* [Dataset excerpt]
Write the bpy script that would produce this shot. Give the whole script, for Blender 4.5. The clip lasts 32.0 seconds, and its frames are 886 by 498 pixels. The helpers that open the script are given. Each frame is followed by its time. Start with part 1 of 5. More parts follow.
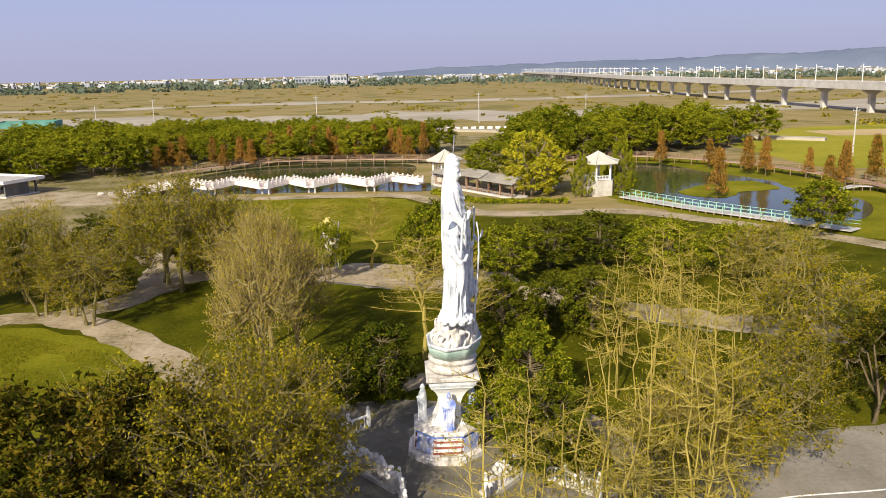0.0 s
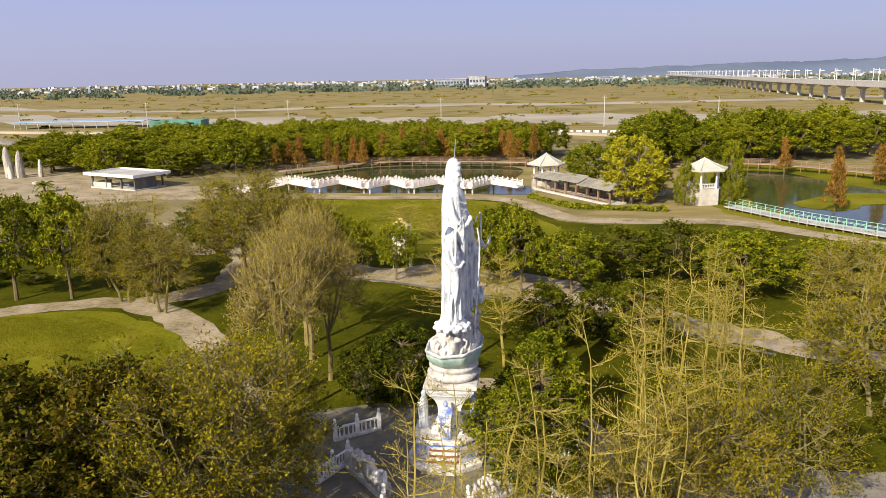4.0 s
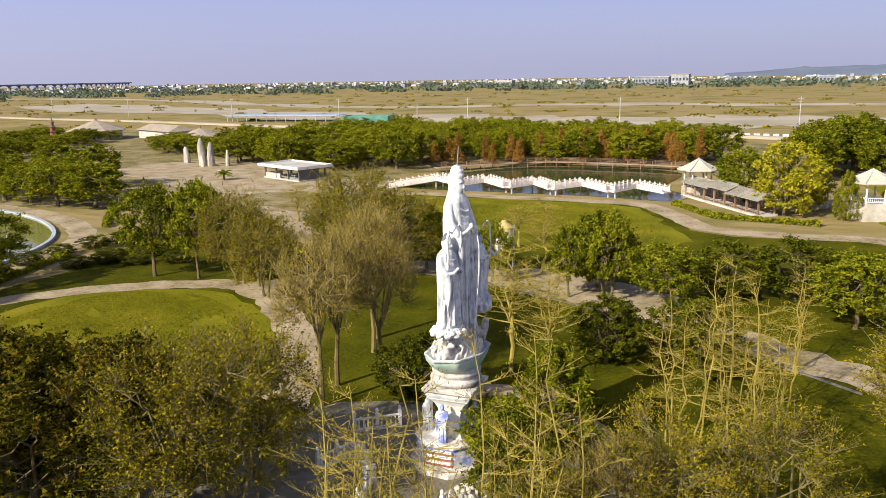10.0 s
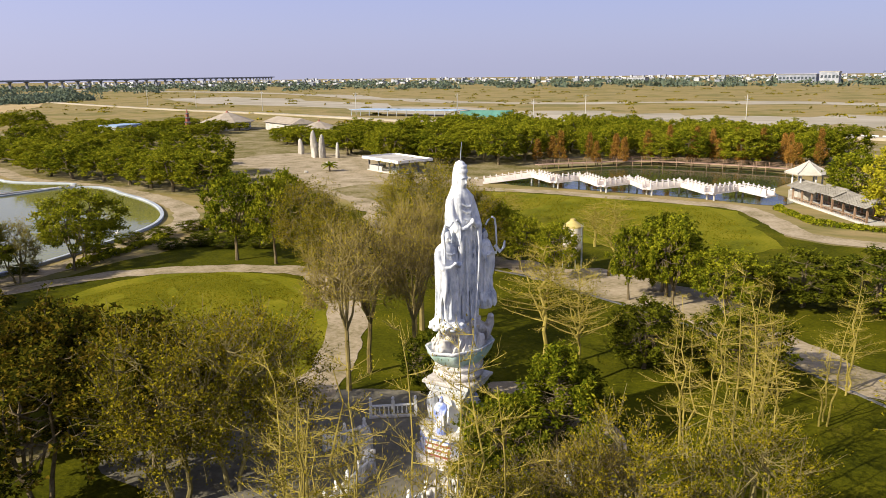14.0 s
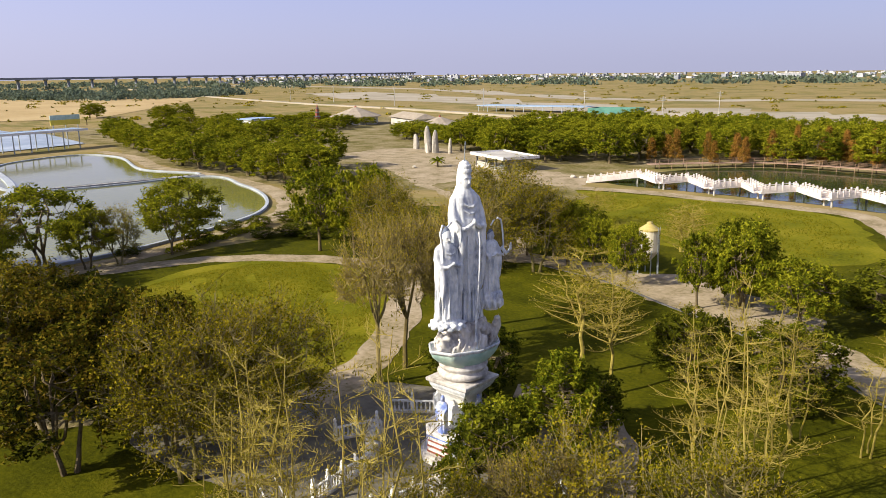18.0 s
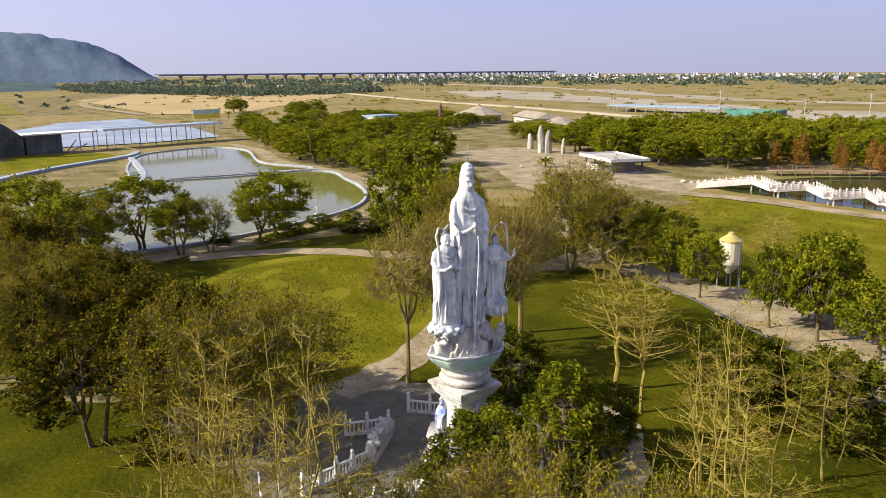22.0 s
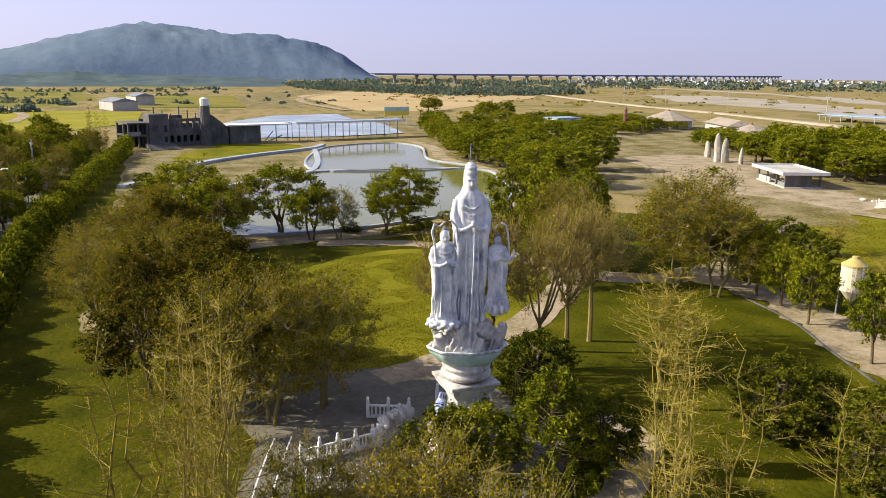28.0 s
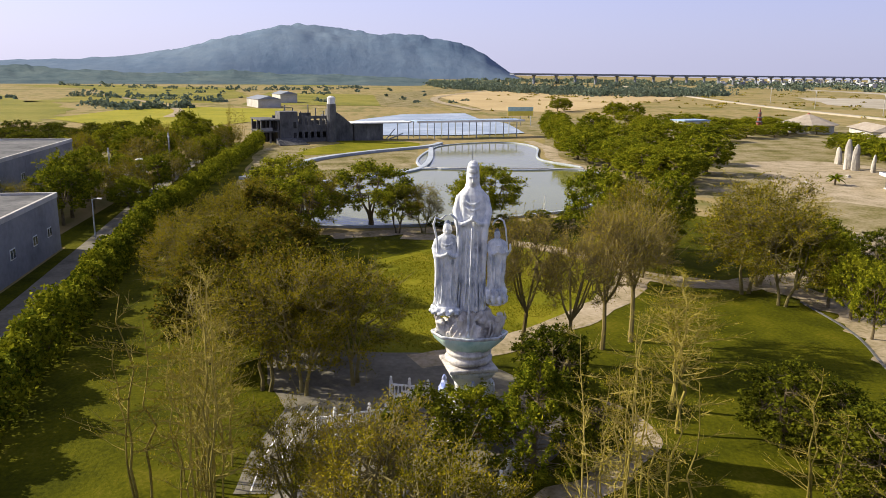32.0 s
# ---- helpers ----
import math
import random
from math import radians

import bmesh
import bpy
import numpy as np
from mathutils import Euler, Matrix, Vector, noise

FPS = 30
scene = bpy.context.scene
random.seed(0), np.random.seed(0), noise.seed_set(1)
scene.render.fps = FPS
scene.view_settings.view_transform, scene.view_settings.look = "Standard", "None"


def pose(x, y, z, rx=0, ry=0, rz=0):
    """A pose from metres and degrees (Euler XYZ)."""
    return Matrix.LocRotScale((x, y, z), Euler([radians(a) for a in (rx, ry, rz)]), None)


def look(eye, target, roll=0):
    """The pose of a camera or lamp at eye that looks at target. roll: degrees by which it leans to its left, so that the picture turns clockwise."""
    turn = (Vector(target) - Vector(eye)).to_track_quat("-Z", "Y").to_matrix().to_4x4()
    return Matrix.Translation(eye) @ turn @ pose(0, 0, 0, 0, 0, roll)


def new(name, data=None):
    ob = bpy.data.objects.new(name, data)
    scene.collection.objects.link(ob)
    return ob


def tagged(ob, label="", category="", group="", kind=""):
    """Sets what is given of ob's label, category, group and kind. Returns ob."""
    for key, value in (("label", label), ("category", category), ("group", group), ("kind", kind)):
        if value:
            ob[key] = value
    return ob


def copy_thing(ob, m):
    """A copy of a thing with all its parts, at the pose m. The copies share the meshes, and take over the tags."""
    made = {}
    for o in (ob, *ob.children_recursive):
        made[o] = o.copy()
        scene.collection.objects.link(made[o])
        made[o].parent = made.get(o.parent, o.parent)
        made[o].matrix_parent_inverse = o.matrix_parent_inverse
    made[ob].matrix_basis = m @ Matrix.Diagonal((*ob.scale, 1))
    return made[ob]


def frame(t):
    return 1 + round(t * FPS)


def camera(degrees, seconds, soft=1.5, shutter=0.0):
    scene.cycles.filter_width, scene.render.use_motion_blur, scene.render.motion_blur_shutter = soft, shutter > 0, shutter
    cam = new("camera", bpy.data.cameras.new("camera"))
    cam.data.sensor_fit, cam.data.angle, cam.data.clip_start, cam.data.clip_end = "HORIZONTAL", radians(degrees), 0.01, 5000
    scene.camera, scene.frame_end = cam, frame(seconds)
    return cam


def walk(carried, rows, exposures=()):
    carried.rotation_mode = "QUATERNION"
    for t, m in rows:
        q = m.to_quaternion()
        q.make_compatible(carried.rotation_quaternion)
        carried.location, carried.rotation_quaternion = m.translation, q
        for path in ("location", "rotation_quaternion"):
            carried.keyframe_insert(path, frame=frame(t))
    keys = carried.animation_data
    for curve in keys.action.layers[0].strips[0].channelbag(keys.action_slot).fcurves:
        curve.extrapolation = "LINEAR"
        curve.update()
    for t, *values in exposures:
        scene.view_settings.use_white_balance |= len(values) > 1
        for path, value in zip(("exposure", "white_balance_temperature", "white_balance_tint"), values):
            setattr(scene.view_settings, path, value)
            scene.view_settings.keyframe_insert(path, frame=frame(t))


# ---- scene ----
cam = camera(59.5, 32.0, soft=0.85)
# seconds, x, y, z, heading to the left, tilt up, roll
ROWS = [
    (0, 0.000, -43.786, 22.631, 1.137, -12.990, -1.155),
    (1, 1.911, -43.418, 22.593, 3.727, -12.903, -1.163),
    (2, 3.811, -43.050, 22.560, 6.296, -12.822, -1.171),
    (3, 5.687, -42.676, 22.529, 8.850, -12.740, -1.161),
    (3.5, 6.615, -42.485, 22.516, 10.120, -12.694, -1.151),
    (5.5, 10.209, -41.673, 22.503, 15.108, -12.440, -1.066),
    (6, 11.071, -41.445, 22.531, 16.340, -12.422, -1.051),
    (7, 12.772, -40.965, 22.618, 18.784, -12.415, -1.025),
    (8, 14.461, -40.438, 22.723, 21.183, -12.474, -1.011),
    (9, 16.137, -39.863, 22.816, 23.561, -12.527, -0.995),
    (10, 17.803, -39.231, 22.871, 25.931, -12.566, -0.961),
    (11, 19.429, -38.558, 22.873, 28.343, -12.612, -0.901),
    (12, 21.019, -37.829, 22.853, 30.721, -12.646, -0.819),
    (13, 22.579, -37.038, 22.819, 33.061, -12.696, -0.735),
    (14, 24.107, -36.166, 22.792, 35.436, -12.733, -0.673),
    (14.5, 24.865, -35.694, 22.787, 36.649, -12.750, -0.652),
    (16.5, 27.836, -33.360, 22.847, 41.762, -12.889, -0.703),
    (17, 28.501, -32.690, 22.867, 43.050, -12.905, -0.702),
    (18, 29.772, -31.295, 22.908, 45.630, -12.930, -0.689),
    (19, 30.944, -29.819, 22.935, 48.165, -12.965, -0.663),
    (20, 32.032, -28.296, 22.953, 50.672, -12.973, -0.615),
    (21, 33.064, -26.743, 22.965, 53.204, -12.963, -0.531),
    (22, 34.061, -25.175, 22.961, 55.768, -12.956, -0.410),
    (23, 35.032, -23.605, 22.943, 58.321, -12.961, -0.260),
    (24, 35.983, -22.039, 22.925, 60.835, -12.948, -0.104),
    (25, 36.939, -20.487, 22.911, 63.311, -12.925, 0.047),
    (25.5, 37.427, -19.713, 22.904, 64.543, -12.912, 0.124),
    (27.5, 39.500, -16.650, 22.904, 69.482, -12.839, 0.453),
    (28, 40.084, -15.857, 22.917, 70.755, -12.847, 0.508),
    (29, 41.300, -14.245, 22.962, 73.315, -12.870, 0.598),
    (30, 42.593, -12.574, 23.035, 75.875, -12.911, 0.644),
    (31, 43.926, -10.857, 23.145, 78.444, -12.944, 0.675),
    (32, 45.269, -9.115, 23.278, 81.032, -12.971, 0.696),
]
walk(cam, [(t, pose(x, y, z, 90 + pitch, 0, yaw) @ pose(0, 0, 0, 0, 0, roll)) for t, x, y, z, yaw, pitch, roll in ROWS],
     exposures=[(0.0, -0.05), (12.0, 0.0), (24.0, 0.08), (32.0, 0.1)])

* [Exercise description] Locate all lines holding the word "Euler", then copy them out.

* [Result]
from mathutils import Euler, Matrix, Vector, noise
    """A pose from metres and degrees (Euler XYZ)."""
    return Matrix.LocRotScale((x, y, z), Euler([radians(a) for a in (rx, ry, rz)]), None)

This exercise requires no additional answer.